La clave
El asesinato de Ernest Lluch
Albert Sáez
Director de EL PERIÓDICO
Soy periodista. Ahora en EL PERIÓDICO. También doy clases en la Facultat de Comunicació Blanquerna de la Universitat Ramon Llull.
ALBERT SÁEZ
Al primer ministro socialista de Sanidad, Ernest Lluch, los funcionarios le apodaron «el abominable hombre de las 8». Su impronta de persona trabajadora y madrugadora le permitió en muy poco tiempo dejar huella en el sistema español de salud al consagrar el derecho universal a la asistencia sanitaria y desvincularla de la cotización a la Seguridad Social. Fue uno de esos momentos en que los ciudadanos con DNI español notaron fehacientemente que la democracia que pactaron con los tardofranquistas les permitía efectivamente ingresar en la primera división europea.

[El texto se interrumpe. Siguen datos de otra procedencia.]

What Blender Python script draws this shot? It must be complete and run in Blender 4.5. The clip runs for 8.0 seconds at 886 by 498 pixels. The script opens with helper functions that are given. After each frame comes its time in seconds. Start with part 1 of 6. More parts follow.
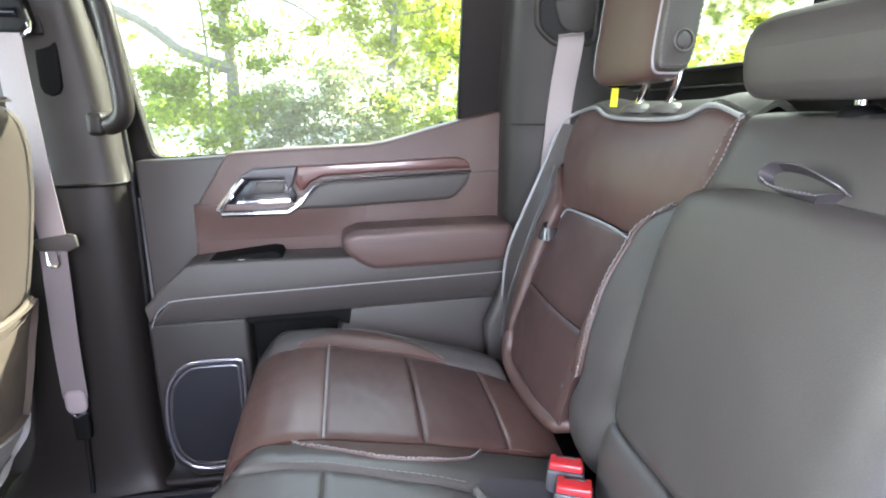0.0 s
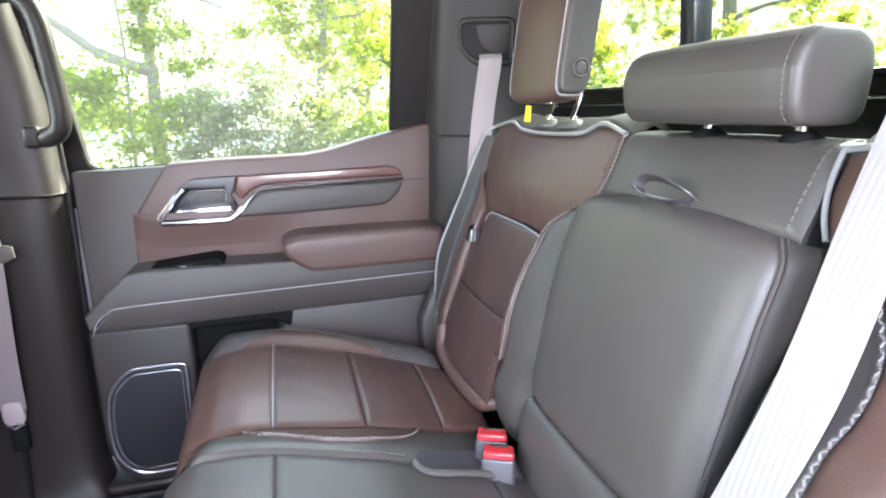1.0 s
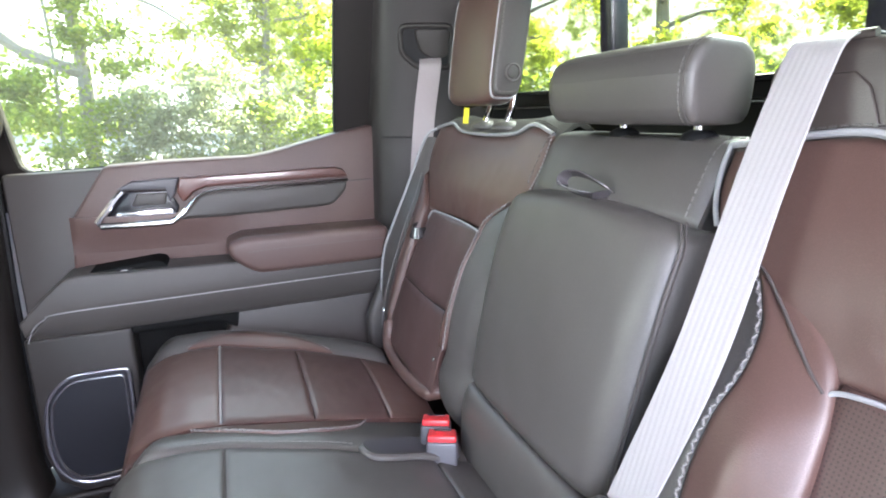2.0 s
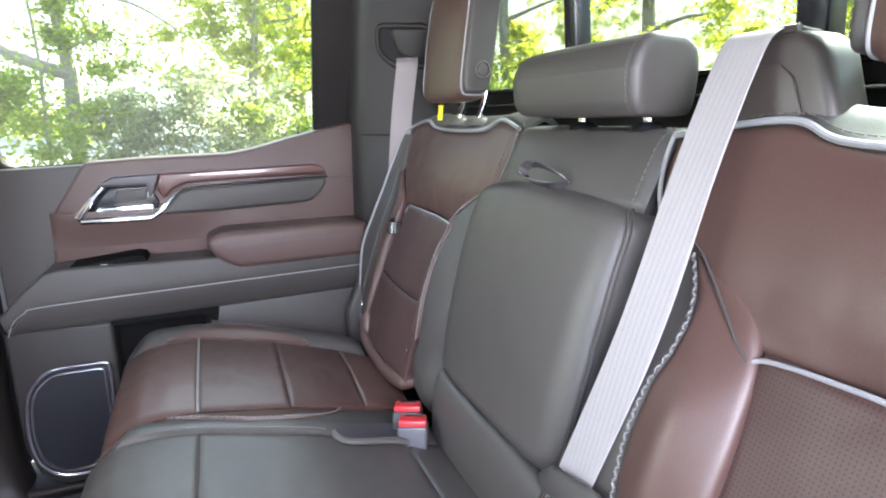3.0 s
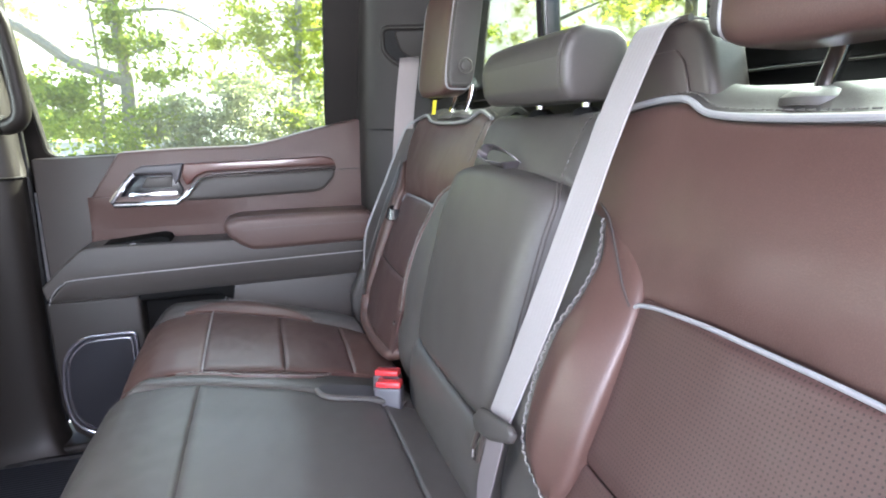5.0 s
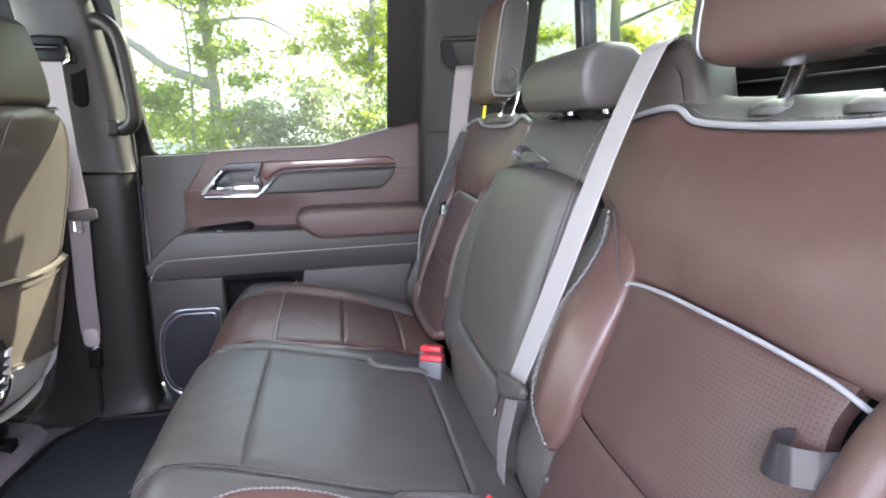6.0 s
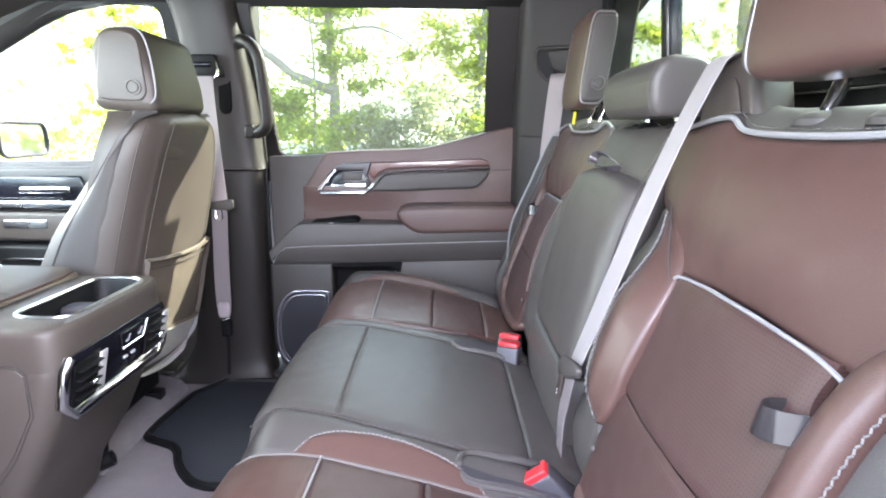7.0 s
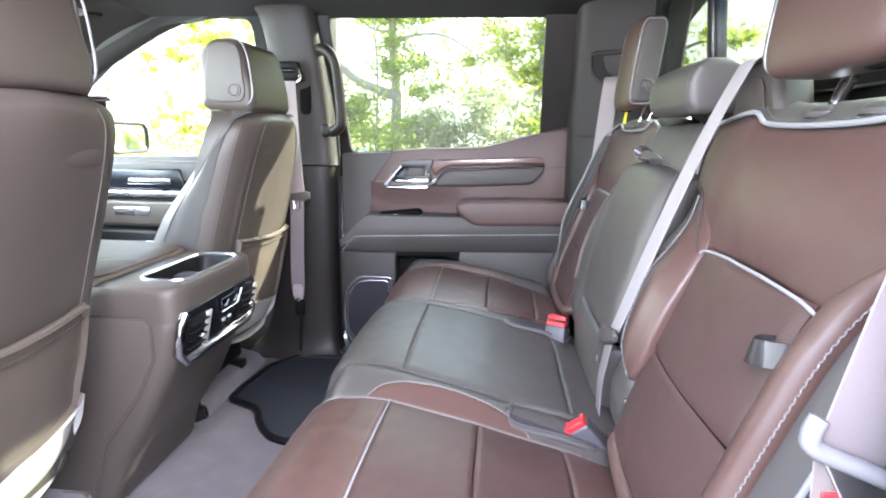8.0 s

La medida tenía mucho más trascendencia que la proclamación retórica de un derecho. Cientos de miles de españoles -y sobre todo de españolas- que nunca habían tenido derecho al trabajo se emancipaban de sus cónyuges en cuanto al acceso a la sanidad pública, y lo mismo pasaba con los hijos, que ya no dependían de los padres en este aspecto y podían volar del hogar paterno más fácilmente. La sanidad pasó a pagarse con el recién estrenado en aquellos años impuesto sobre la renta, un caso de modernidad.
Regreso al blanco y negro
En esta regresión que el PP inició desde su retorno al poder de la mayoría absoluta, hace un par de años ya se empezó a vincular de nuevo la sanidad con la cotización. Se dijo entonces que era para evitar que los inmigrantes fomentaran el turismo sanitario de sus familiares y para expulsar de la sanidad pública a aquellos que eran tan ricos como para no pagar impuestos. Los médicos alertaron del riesgo sanitario de dejar fuera de cobertura a inmigrantes sin papeles, víctimas colaterales de los abusos de algunos. Pero ahora el ministerio vuelve al ataque y pretende -de tapadillo y en la letra pequeña del BOE- dejar sin cobertura a los emigrantes -es decir, a ciudadanos españoles- que pasen más de tres meses fuera del país, exceptuando a los parados y a los estudiantes reglados. Un ejercicio de auténtico cinismo en un país incapaz de ofrecer empleo a uno de cada cuatro de sus habitantes abocándolos a buscarse la vida por esos mundos. Tratar como privilegios lo que son derechos es impropio de las democracias.